A Data Lake is a storage system that allows you to keep a huge amount of raw data in native format until you need to use it. Unlike a traditional data warehouse , which stores data in a structured format and has a defined schema at the time the data is stored, a data lake is designed to store a wide range of data types: structured, semi-structured, and unstructured.
What is a Data Lake used for?
Flexible data retention: A data lake can accommodate data of different types and sources, such as log data, social media data, transactional data, and much more, without the need to define the data type or structure in advance. This makes it extremely flexible for companies that collect data from multiple sources and formats.
Big Data Analytics: It allows businesses to leverage technologies such as machine learning and data analytics to gain insights from large volumes of unstructured or structured data. Analysts and data scientists can explore and analyze data in a data lake without restrictions, finding patterns, trends, and insights that would not otherwise be apparent.

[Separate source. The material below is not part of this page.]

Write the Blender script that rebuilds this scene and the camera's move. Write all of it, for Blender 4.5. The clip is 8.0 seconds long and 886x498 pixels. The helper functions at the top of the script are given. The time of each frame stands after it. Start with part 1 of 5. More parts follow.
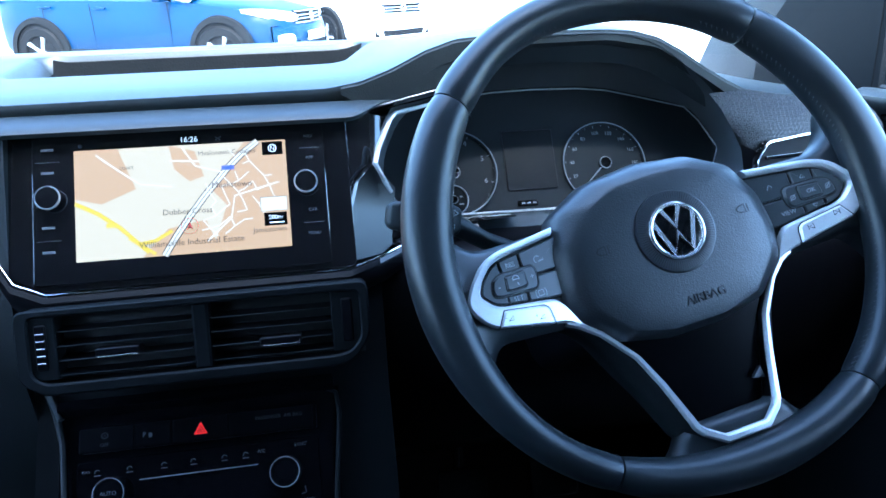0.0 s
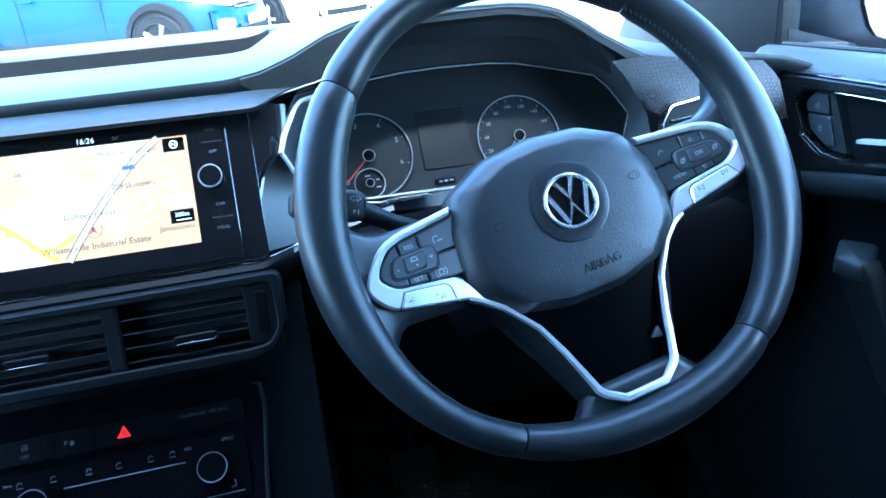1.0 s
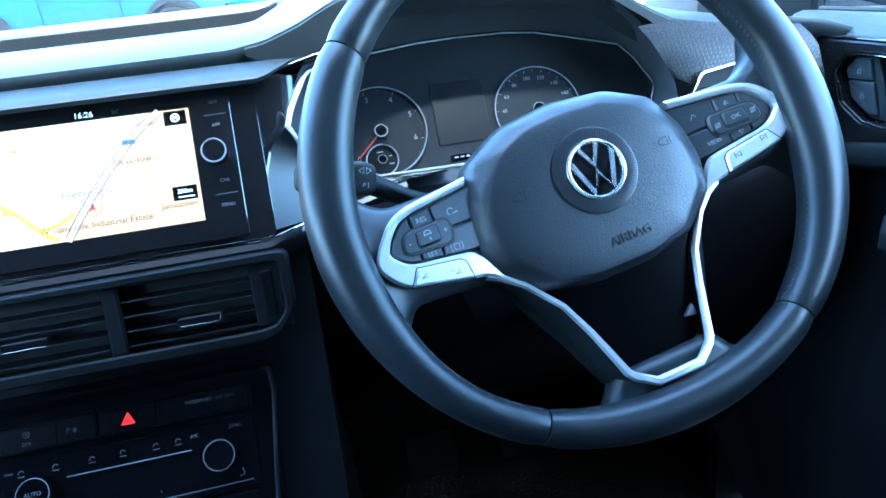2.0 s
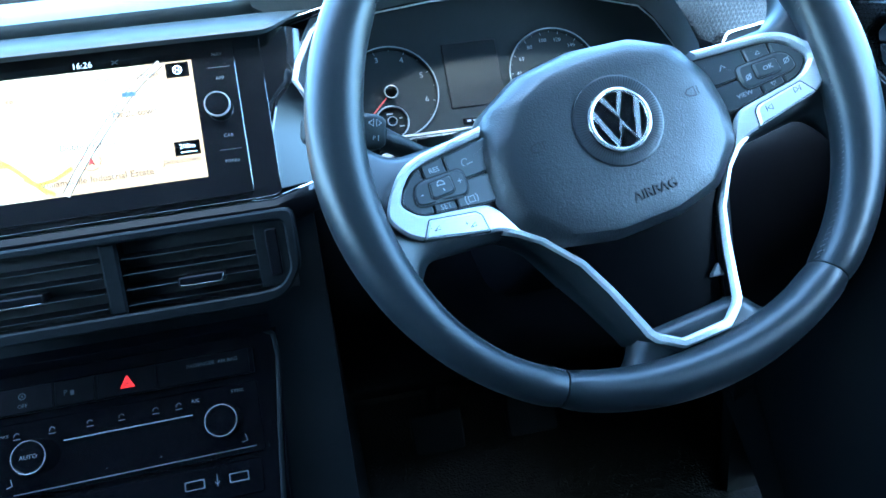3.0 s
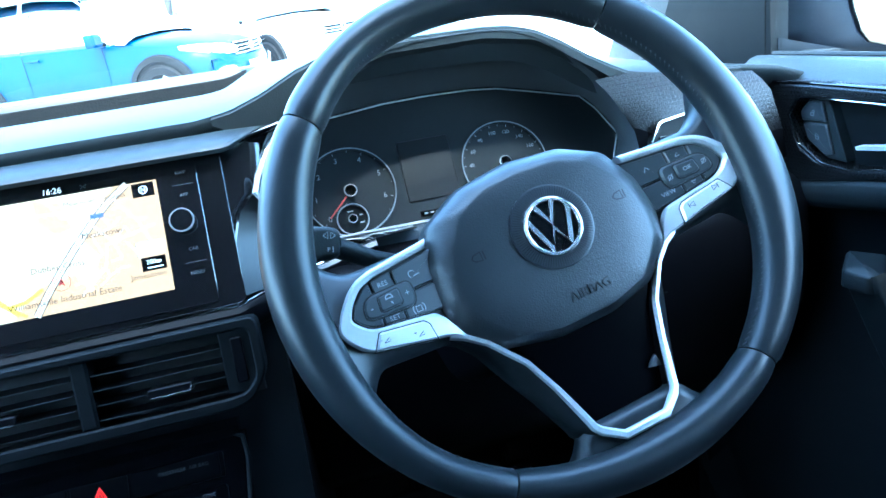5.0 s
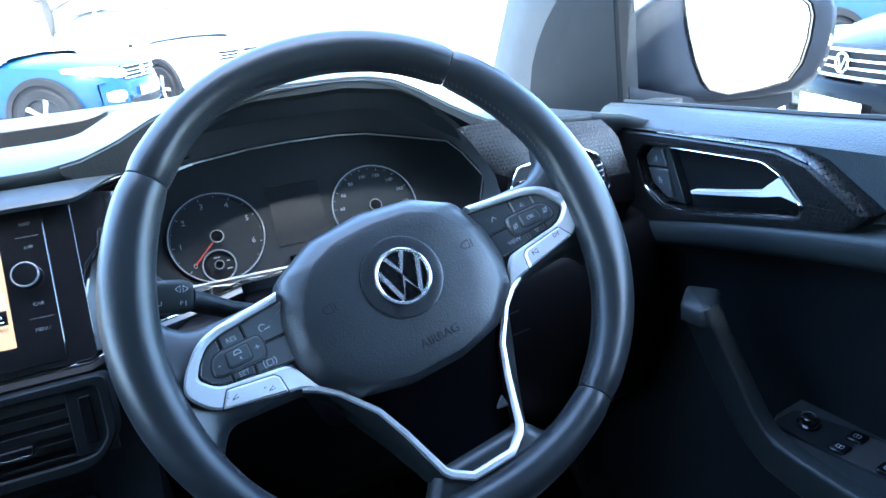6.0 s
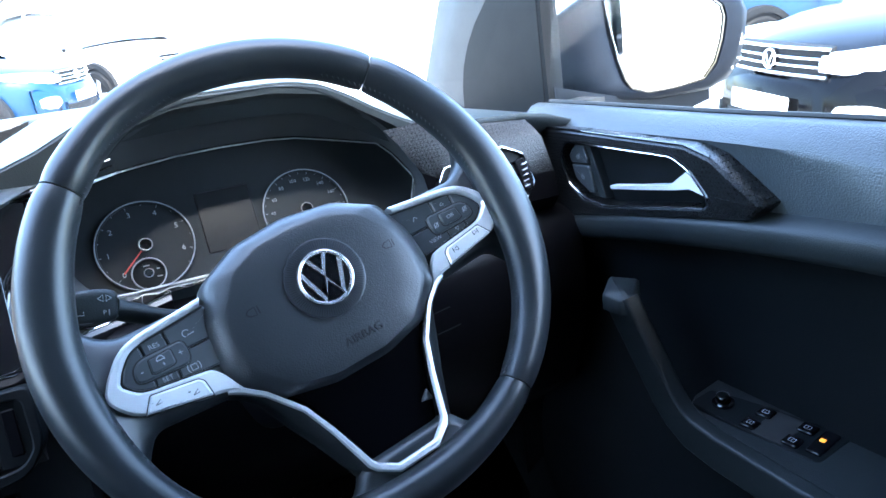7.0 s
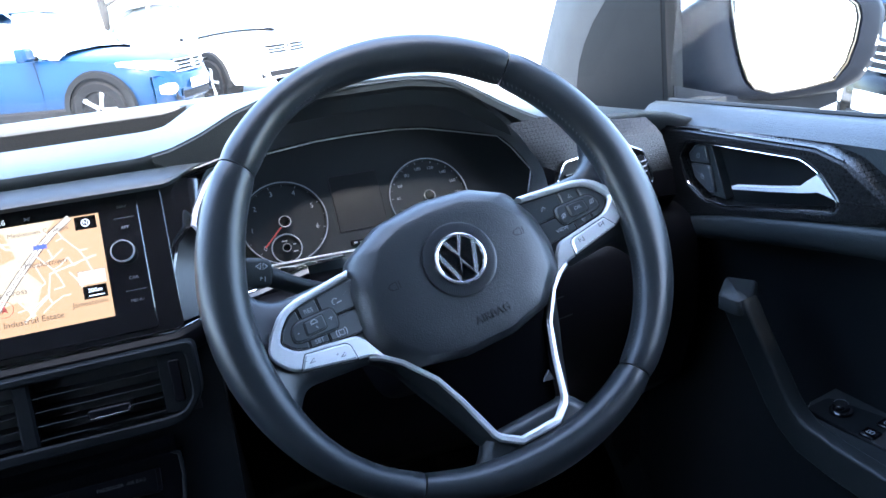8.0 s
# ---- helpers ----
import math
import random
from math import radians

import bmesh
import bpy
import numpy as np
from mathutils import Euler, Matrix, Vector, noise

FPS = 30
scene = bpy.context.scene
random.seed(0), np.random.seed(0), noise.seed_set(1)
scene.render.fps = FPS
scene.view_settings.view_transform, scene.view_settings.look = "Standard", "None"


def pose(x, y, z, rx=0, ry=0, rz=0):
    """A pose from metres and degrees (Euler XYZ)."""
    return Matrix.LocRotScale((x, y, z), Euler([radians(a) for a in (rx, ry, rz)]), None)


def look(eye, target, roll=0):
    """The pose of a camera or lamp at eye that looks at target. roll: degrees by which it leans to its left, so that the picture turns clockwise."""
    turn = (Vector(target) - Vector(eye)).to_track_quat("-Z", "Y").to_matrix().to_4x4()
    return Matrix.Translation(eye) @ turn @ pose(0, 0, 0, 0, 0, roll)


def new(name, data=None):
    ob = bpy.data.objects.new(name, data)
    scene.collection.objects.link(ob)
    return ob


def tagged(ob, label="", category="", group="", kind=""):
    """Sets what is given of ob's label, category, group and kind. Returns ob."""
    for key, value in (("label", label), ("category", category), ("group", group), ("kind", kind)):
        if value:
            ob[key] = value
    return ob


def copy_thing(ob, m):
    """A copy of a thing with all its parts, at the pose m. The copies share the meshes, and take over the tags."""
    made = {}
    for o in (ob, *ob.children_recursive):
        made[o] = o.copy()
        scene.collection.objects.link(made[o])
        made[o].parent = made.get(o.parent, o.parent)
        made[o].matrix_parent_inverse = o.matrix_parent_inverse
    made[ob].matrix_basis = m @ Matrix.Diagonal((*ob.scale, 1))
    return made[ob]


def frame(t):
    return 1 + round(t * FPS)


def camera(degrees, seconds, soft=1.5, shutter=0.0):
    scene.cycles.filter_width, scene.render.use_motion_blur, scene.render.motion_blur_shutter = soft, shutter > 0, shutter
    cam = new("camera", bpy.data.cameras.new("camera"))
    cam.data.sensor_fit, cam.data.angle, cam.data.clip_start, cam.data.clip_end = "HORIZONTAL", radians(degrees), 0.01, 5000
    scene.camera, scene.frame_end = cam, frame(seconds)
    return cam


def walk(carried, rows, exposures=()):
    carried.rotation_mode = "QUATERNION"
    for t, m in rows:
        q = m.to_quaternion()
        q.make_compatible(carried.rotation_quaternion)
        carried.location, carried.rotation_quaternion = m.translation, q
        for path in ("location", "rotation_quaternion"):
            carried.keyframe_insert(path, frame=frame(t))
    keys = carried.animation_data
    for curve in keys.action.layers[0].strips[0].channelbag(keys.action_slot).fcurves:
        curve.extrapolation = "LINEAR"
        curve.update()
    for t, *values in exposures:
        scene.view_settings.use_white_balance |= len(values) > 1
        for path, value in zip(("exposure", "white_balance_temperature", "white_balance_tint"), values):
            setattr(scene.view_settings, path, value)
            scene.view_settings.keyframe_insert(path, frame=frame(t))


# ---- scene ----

Scalability and cost-effectiveness: Thanks to its cloud-based architecture, a Data Lake can easily grow with the business, offering a scalable and cost-effective solution for data management. You pay for the storage space and computational resources you use, which can be cheaper than maintaining a traditional data warehouse.
Unique Source of Truth: A data lake can function as a centralized source for all business data, making it easy to access and analyze data in one place. This can improve operational efficiency and support more informed decision-making across the organization.
While data lakes offer multiple benefits, they also require careful management to prevent them from turning into what is colloquially called a “data swamp,” where a lack of governance, quality, and metadata makes data difficult to find, use, and trust. The key to an effective data lake is a robust data governance strategy that includes security policies, data cataloging, and data quality.
In conclusion, data lakes are powerful tools for businesses that want to make the most of their data, but they require strategic planning and management to leverage effectively.